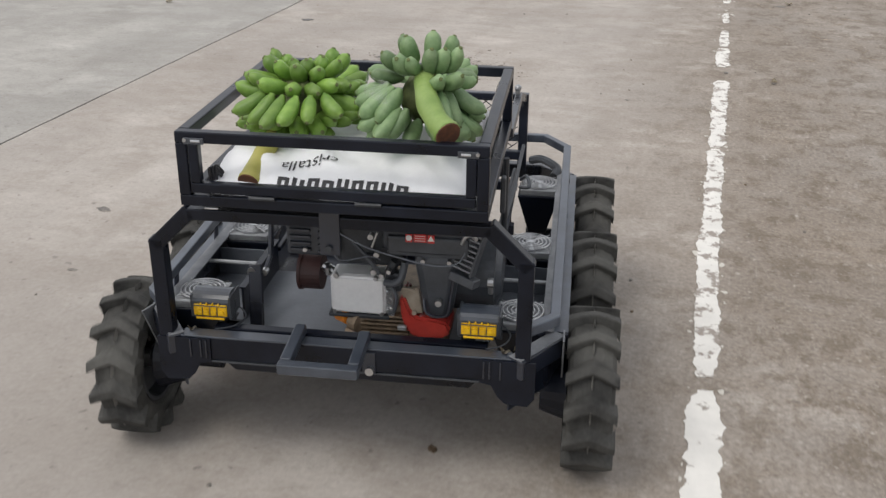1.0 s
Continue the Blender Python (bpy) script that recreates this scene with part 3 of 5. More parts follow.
def spiral_grille(bm, cx, cy, z, r):
    for k in range(5):
        rr = r * (0.22 + 0.19 * k)
        pipe(bm, [(cx + rr * math.cos(a), cy + rr * math.sin(a), z) for a in (2 * math.pi * i / 28 for i in range(29))], 0.0021, 5)
    for k in range(4):
        a = math.pi / 4 + k * math.pi / 2
        rod(bm, (cx + 0.01 * math.cos(a), cy + 0.01 * math.sin(a), z - 0.001), (cx + r * 1.28 * math.cos(a), cy + r * 1.28 * math.sin(a), z - 0.001), 0.0018, 6)
    rod(bm, (cx, cy, z - 0.003), (cx, cy, z + 0.001), r * 0.16, 14)


for sx in (-1, 1):
    for cy in FANS:
        fx = sx * 0.398
        fan = new("fan_box")
        fan.parent = carrier
        bm = bmesh.new()
        box(bm, (fx, cy, 0.305), (0.130, 0.130, 0.14), 0.004, taper=(0.42, 0.46))
        part("housing", bm, STEEL_DARK, fan, "black tapered sheet housing")
        bm = bmesh.new()
        box(bm, (fx, cy, 0.384), (0.114, 0.114, 0.022), 0.004)
        part("fan_frame", bm, ALUMINIUM, fan, "grey aluminium fan frame")
        bm = bmesh.new()
        rod(bm, (fx, cy, 0.3945), (fx, cy, 0.3965), 0.055, 32)
        part("fan_rotor", bm, STEEL_GREY, fan)
        bm = bmesh.new()
        spiral_grille(bm, fx, cy, 0.402, 0.055)
        part("fan_grille", bm, ZINC, fan, "bright wire fan grille")
    # the flange's pale grey includes the sky light on it
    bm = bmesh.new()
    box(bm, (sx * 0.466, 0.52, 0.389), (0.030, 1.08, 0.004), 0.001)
    part("well_flange", bm, STEEL_GREY, carrier, "grey flange, lightened for sky sheen")
    bm = bmesh.new()
    box(bm, (sx * 0.425, 0.035, 0.270), (0.110, 0.130, 0.085), 0.030)
    part("axle_housing", bm, STEEL_DARK, carrier, "dusty black axle housing")
    # pale colour stands for light on the chamfered corner
    bm = bmesh.new()
    web = [[bm.verts.new((sx * (0.503 + d), y, z)) for y, z in ((-0.078, 0.395), (0.030, 0.372), (0.006, 0.235))] for d in (0, 0.004)]
    bm.faces.new(web[0])
    bm.faces.new(web[1])
    for i in range(3):
        bm.faces.new((web[0][i], web[0][(i + 1) % 3], web[1][(i + 1) % 3], web[1][i]))
    bmesh.ops.recalc_face_normals(bm, faces=bm.faces)
    part("corner_web", bm, STEEL_GREY, carrier, "sheet metal web, pale for the light on the corner")
    for y in (0.27,):
        bm = bmesh.new()
        rod(bm, (sx * 0.32, y, 0.372), (sx * 0.48, y, 0.372), 0.006, 8)
        part("cross_rod", bm, ALUMINIUM, carrier)
    for ya, yb in ((0.125, 0.39),):
        bm = bmesh.new()
        box(bm, (sx * 0.40, (ya + yb) / 2, 0.275), (0.165, yb - ya, 0.006), 0.001)
        box(bm, (sx * 0.40, yb, 0.315), (0.165, 0.005, 0.085), 0.001)
        part("well_tray", bm, FLOOR_STEEL, carrier)

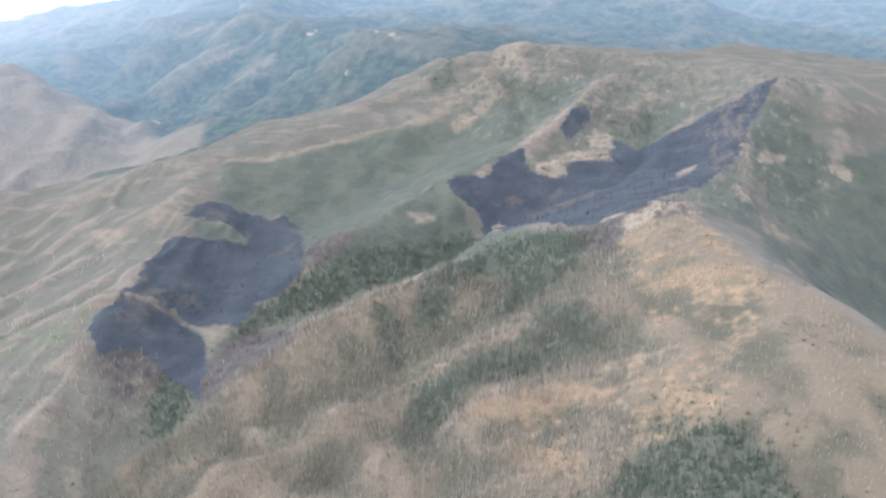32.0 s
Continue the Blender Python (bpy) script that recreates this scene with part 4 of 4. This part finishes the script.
# firs of the near draws and spurs
def fir_odds(x, y):
    thick = ramp(cover(x, y, *PINES), -12, 12) * (0.55 + 0.30 * ramp(fbm(x, y, 16, 511, 3), -0.30, 0.25))
    fringe = 0.045 * ramp(cover(x, y, *PINES, *THICKET), -45, -5) + 0.09 * ramp(cover(x, y, *THICKET), -5, 4)
    slopes = 0.035 * ramp(cover(x, y, "green_spur", "right_green", "craggy"), -2, 6) * ramp(fbm(x, y, 30, 517, 3), -0.1, 0.3)
    clear = 1 - ramp(cover(x, y, *BURN), -3, 1)
    return np.maximum.reduce([thick, fringe, slopes]) * clear


fx, fy = grow(((-80, 540), (620, 1460)), 230000, fir_odds, 11)
stand("fir_stand", FIRS, fx, fy, tall_of(len(fx), 2.8, 6.2, 12), 0.50, NEEDLES, "dense dark green firs filling the draws between the spurs", "trees", 13)


px, py = grow(((150, 1520), (900, 1760)), 900, lambda x, y: 0.7 * ramp(fbm(x, y, 60, 541, 3), 0.0, 0.3), 25)
stand("crest_trees", SMALL_FIRS, px, py, tall_of(len(px), 2, 4, 26), 1.6, NEEDLES, "low scattered dark conifers along the bare crest", "trees", 27)


# dead standing timber on the spurs
def snag_odds(x, y):
    over = ramp(cover(x, y, "snag"), -4, 10)
    thin = 1 - 0.55 * ramp(cover(x, y, *TAN), -3, 8) * ramp(fbm(x, y, 26, 547, 3), -0.25, 0.1)
    thin = thin * (1 - 0.72 * ramp(x + 0.15 * (y - 700), 365, 420))
    return over * thin * (0.45 + 0.55 * ramp(fbm(x, y, 22, 553, 3), -0.3, 0.2))


sx, sy = grow(((0, 485), (565, 910)), 92000, snag_odds, 31)
stand("dead_timber", SNAGS, sx, sy, tall_of(len(sx), 2.4, 5.6, 32) * (1 - 0.35 * ramp(sx, 360, 430)) * (1 + 0.3 * ramp(cover(sx, sy, "crest_mid", "crest_front", "crest_near"), -4, 2)), 1.0, SILVER, "grey dead standing trunks covering the burned-over spurs", "trees", 33)
ex, ey = grow(((-330, 560), (60, 900)), 9000, lambda x, y: (0.16 * ramp(fbm(x, y, 50, 557, 3), 0.0, 0.3) + 0.5 * ramp(x, -170, -60) * ramp(y, 745, 690)) * (1 - ramp(cover(x, y, *BURN), -4, 2)), 35)
stand("thin_timber", SNAGS, ex, ey, tall_of(len(ex), 3, 6.5, 36), 1.0, SILVER, "scattered grey dead trunks on the western slope", "trees", 37)
bx, by = grow(((-130, 690), (480, 1300)), 5200, lambda x, y: 0.5 * ramp(cover(x, y, *BURN, *SCORCH), -2, 4), 38)
CHARRED = bark_material("charred_wood", (0.035, 0.033, 0.035), (0.10, 0.09, 0.085))
stand("charred_timber", SNAGS, bx, by, tall_of(len(bx), 2.5, 6.5, 39), 1.0, CHARRED, "blackened trunks left standing in the burned bowl", "trees", 40)


# low brush
def shrub_odds(x, y):
    return (0.55 * ramp(fbm(x, y, 24, 563, 4), 0.12, 0.38) + 0.9 * ramp(cover(x, y, *BRUSH), -2, 5)) * (1 - ramp(cover(x, y, *BURN), -6, 0)) * (0.35 + 0.65 * ramp(cover(x, y, *TAN, "snag", "left_green", "green_spur"), -10, 4))


bx, by = grow(((-520, 540), (620, 1330)), 66000, shrub_odds, 41)
stand("brush", SHRUBS, bx, by, tall_of(len(bx), 0.5, 1.5, 42), 1.4, LEAVES, "low dark green brush dotted over the dry slopes", "shrubs", 43, 0.3)


# ---- single trees on the nearest ground ----
def part(name, verts, faces, material, parent, label=""):
    ob = new(name, raw_mesh(name, np.asarray(verts, float), np.asarray(faces)))
    ob.data.materials.append(material)
    ob.parent = parent
    if label:
        ob["label"] = label
    return ob


def fir_tree(seed):
    r = random.Random(seed)
    tree = new("fir_tree")
    v, f = pole_form(r, 6, -0.04, 0.9, 0.022)
    part("trunk", np.array(v) * 8, f, BARK_ONE, tree, "brown scaly trunk")
    v, f = crown_form(r, 11, 8)
    part("crown", v * np.array((5.4, 5.4, 8.0)), f, NEEDLES_ONE, tree, "dark green drooping boughs")
    return tagged(tree, "dark green fir standing among dry grass and snags", "tree", "firs on the near spur")


def dead_tree(seed):
    r = random.Random(seed)
    tree = new("dead_tree")
    v, f = pole_form(r, 6, -0.05, 1.0, 0.020, 0.25)
    part("trunk", np.array(v) * 7, f, SILVER_ONE, tree, "bare silver-grey trunk")
    for k in range(4):
        v, f = limb_form(r, 0.35 + 0.14 * k + r.uniform(-0.04, 0.04), 0.11)
        part("limb", np.array(v) * 7, f, SILVER_ONE, tree)
    return tagged(tree, "leafless silver-grey dead conifer with broken limbs", "tree", "snags on the near spur")


def rock(seed):
    r = random.Random(seed)
    bm = bmesh.new()
    bmesh.ops.create_icosphere(bm, subdivisions=2, radius=1.0)
    for v in bm.verts:
        d = v.co.normalized()
        k = 1 + 0.45 * noise.noise(d * 1.4 + Vector((seed, 0, 0))) + 0.2 * noise.noise(d * 3.3 + Vector((0, seed, 0)))
        v.co = Vector((d.x * 1.25 * k, d.y * k, d.z * 0.8 * k))
    me = bpy.data.meshes.new("rock")
    bm.to_mesh(me)
    bm.free()
    ob = new("rock", me)
    me.materials.append(STONE)
    return tagged(ob, "weathered pale brown rock outcrop jutting from the slope", "rock", "rocks of the outcrops")


def stone_material():
    m, n, l, b = surface("weathered_stone", 0.9)
    t = Net(n, l)
    p = t.place()
    tone = t.calc("ADD", t.calc("MULTIPLY", t.noise(p, 3.0, 5, 0.65), 0.7), t.calc("MULTIPLY", n.new("ShaderNodeObjectInfo").outputs["Random"], 0.3))
    l.new(t.mix(t.ramp(tone, 0.3, 0.72), (0.20, 0.165, 0.14), (0.43, 0.36, 0.29)), b.inputs["Base Color"])
    t.bump(b, t.noise(p, 0.9, 4, 0.7), 0.9, 0.5)
    return m


STONE = stone_material()


def set_out(makers, x, y, low, high, seed, sink):
    """Copies of the given things at places on the ground."""
    r = random.Random(seed)
    z = height(np.array(x, float), np.array(y, float))
    made = [m for m in makers]
    for k, (px_, py_, pz_) in enumerate(zip(x, y, z)):
        s = r.uniform(low, high)
        m = pose(px_, py_, pz_ - sink * s, 0, 0, r.uniform(0, 360)) @ Matrix.Diagonal((s, s, s * r.uniform(0.85, 1.2), 1))
        if k < len(made):
            made[k].matrix_world = m
        else:
            made.append(copy_thing(made[k % len(makers)], Matrix.Identity(4)))
            made[-1].matrix_basis = m


tx, ty = grow(((300, 540), (520, 700)), 2600, lambda x, y: 0.9 * ramp(cover(x, y, "pine_corner"), -5, 4), 92)
set_out([fir_tree(1), fir_tree(2), fir_tree(3), fir_tree(4)], tx[:110], ty[:110], 0.42, 0.72, 93, 0.2)
dx_, dy_ = grow(((240, 590), (470, 720)), 900, lambda x, y: 0.8 * ramp(cover(x, y, "snag"), 0, 8), 94)
set_out([dead_tree(1), dead_tree(2), dead_tree(3), dead_tree(4)], dx_[:150], dy_[:150], 0.5, 0.95, 95, 0.2)
rx, ry = grow(((340, 885), (430, 960)), 500, lambda x, y: ramp(np.hypot((x - 388) / 30, (y - 915) / 14), 1.2, 0.5) * 0.5, 96)
cx, cy = grow(((200, 1115), (310, 1240)), 600, lambda x, y: 0.28 * ramp(cover(x, y, "bare_cliff"), -2, 4), 97)
rx, ry = np.r_[rx[:45], cx[:40]], np.r_[ry[:45], cy[:40]]
set_out([rock(1), rock(2), rock(3), rock(4), rock(5)], rx, ry, 0.8, 2.6, 99, 0.25)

Written request
Your answer should be a single number: the count of lines that contain "recreates".

Answer to the exercise
2